ROI is a powerful but simplified metric. It does not capture risk, volatility, or the time value of money. An investment with 15% annualized ROI and wild swings may be less desirable than a steady 10% return. For a more complete picture, professional investors also consider metrics like the Sharpe ratio (risk-adjusted return), internal rate of return (IRR), and net present value (NPV). This calculator focuses on the most commonly needed metric for quick evaluation.

Frequently Asked Questions

What is ROI and how is it calculated?
ROI (Return on Investment) measures the profitability of an investment as a percentage. The formula is: ROI = ((Final Value - Initial Investment) / Initial Investment) x 100. An ROI of 50% means you earned 50 cents for every dollar invested. A negative ROI indicates a loss.

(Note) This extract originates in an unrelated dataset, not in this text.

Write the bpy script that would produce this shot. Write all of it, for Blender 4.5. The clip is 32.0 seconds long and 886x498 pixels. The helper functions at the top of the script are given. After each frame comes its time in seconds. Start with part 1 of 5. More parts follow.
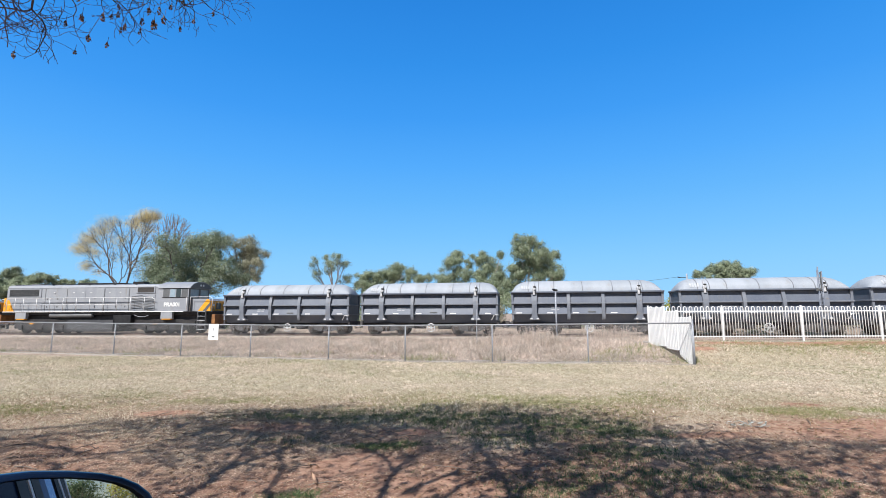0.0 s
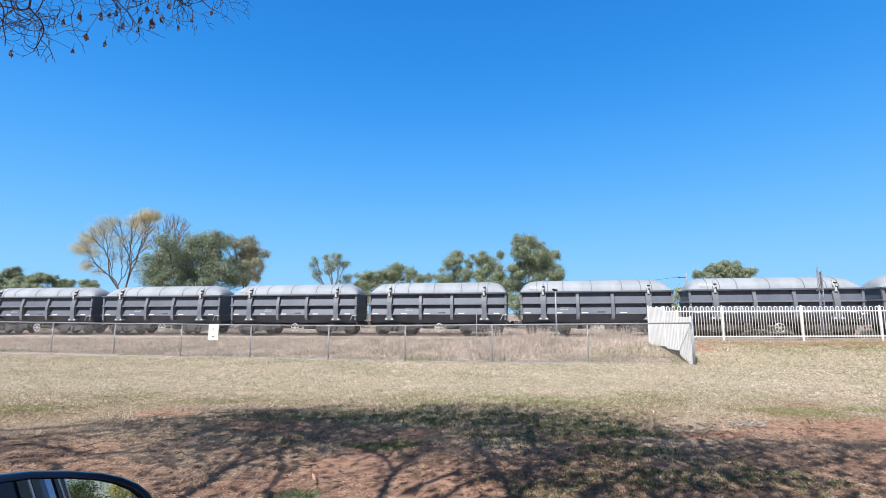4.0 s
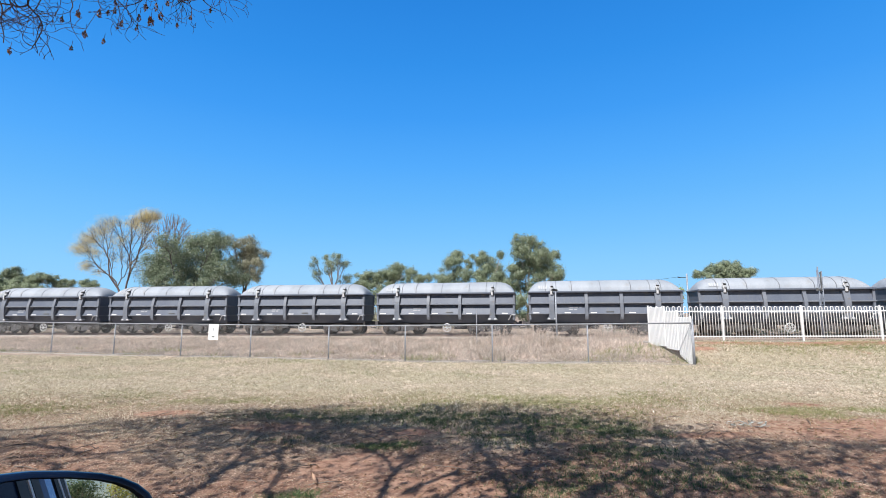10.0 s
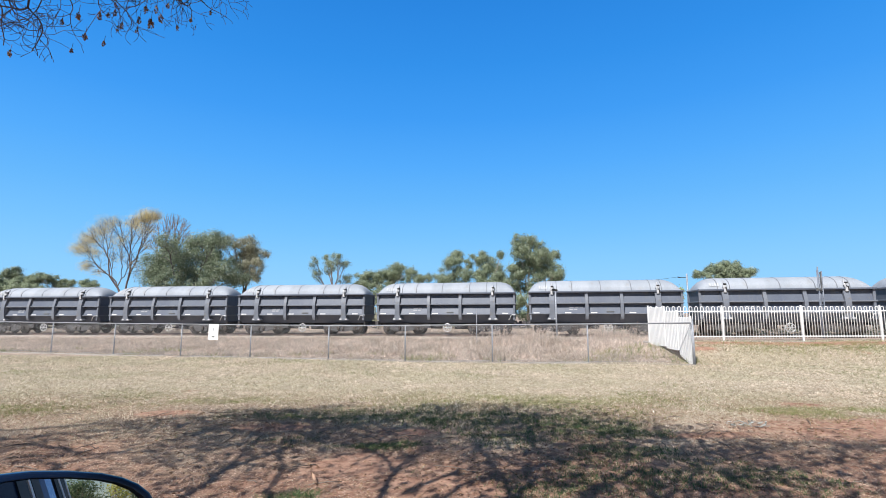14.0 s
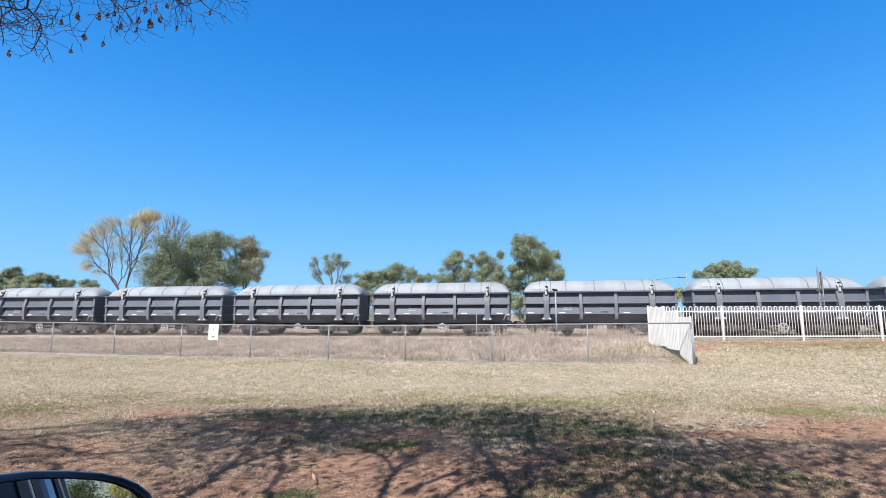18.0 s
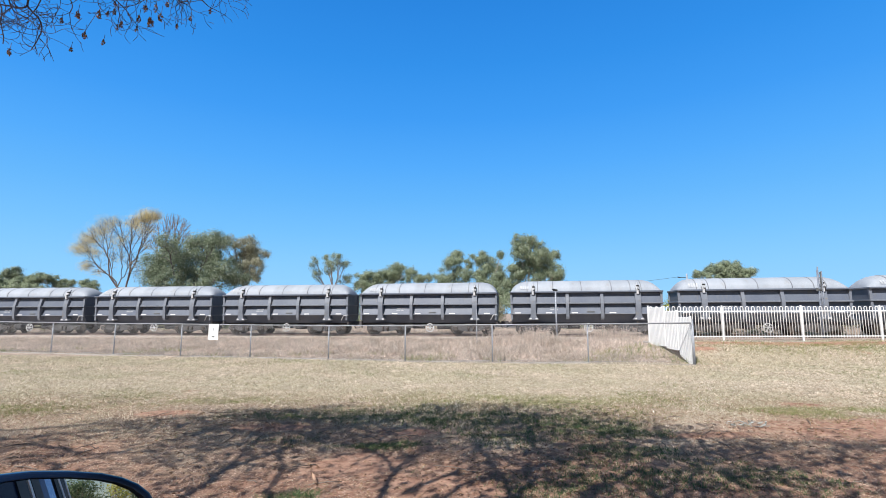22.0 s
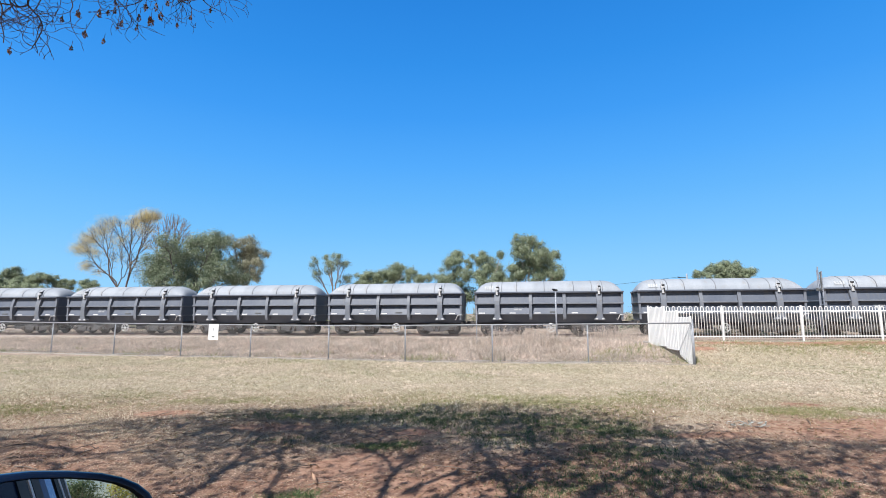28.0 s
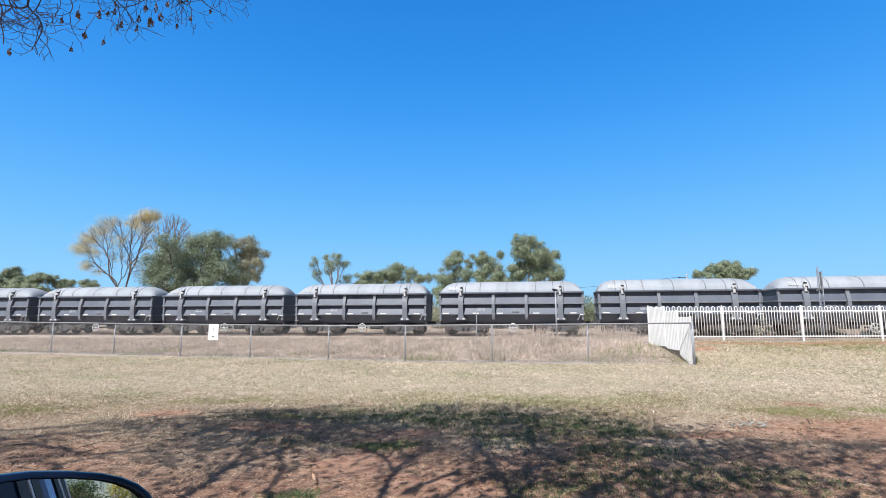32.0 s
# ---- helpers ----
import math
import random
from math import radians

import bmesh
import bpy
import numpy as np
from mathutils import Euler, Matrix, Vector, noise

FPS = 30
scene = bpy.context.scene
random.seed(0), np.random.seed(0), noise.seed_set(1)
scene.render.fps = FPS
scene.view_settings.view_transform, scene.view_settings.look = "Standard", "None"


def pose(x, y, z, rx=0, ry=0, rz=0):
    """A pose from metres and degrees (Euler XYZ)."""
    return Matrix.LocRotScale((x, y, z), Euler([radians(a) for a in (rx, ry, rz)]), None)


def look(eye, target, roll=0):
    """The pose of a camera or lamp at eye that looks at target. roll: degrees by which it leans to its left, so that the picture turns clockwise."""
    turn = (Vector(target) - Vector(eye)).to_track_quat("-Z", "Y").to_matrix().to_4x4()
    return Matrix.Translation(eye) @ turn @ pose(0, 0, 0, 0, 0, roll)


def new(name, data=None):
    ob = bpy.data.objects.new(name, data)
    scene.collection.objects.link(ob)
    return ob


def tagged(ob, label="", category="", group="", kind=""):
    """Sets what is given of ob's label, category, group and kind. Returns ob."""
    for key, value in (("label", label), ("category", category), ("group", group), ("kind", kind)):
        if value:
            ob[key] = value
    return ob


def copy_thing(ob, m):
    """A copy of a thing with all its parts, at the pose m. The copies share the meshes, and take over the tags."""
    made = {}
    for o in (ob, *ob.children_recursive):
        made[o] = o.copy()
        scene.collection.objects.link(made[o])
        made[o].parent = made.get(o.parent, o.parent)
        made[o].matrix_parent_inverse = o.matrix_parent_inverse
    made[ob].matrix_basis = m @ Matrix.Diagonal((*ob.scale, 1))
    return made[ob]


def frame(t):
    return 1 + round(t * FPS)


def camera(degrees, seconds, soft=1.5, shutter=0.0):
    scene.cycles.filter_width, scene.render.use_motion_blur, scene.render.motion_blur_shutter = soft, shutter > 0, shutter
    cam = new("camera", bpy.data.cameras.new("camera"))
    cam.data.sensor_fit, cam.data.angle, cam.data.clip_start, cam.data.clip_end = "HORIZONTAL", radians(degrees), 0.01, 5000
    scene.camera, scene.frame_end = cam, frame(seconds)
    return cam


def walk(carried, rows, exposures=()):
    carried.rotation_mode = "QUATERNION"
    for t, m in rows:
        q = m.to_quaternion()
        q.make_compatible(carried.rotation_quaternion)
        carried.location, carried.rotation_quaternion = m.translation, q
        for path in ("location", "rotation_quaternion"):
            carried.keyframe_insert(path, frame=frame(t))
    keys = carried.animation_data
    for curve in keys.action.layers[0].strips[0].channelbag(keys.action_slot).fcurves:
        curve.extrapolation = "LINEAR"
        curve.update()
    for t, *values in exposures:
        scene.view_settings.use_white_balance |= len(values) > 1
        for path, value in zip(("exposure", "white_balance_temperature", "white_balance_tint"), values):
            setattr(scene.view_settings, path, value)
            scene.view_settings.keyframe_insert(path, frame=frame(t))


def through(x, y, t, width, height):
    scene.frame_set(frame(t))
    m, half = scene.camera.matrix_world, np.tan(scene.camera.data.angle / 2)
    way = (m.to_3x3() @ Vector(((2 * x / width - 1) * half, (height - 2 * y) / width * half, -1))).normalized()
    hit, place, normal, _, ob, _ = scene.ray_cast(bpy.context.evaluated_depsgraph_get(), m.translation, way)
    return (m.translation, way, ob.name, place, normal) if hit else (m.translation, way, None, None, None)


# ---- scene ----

What is annualized ROI and why does it matter?
Annualized ROI converts a total return into a yearly rate, making it possible to compare investments held for different time periods. An investment that returns 50% over 5 years has an annualized ROI of about 8.45% per year. The formula is: ((Final/Initial)^(1/years) - 1) x 100. This uses compound growth, not simple division.
What is a good ROI?
A 'good' ROI depends on the context. The S&P 500 has historically returned about 10% annually (before inflation). Real estate typically returns 8-12%. A venture capital investment might target 25%+ annually to compensate for high risk. Any investment that consistently beats inflation (roughly 3% per year) is growing your real wealth.
How is ROI different from profit margin?
ROI measures the return relative to the amount invested (cost). Profit margin measures profit relative to revenue (sales). If you invest $10,000 in a product and sell it for $15,000, your ROI is 50% ((15000-10000)/10000). But if that $15,000 in revenue came from $12,000 in total costs including overhead, your profit margin is 20% ((15000-12000)/15000).
Does this calculator account for inflation?
No, this calculator shows nominal ROI. To estimate real (inflation-adjusted) ROI, subtract the inflation rate from your annualized ROI. For example, if your annualized ROI is 8% and inflation averages 3%, your real return is approximately 5%. For precise inflation-adjusted returns, use the formula: ((1 + nominal)/(1 + inflation) - 1) x 100.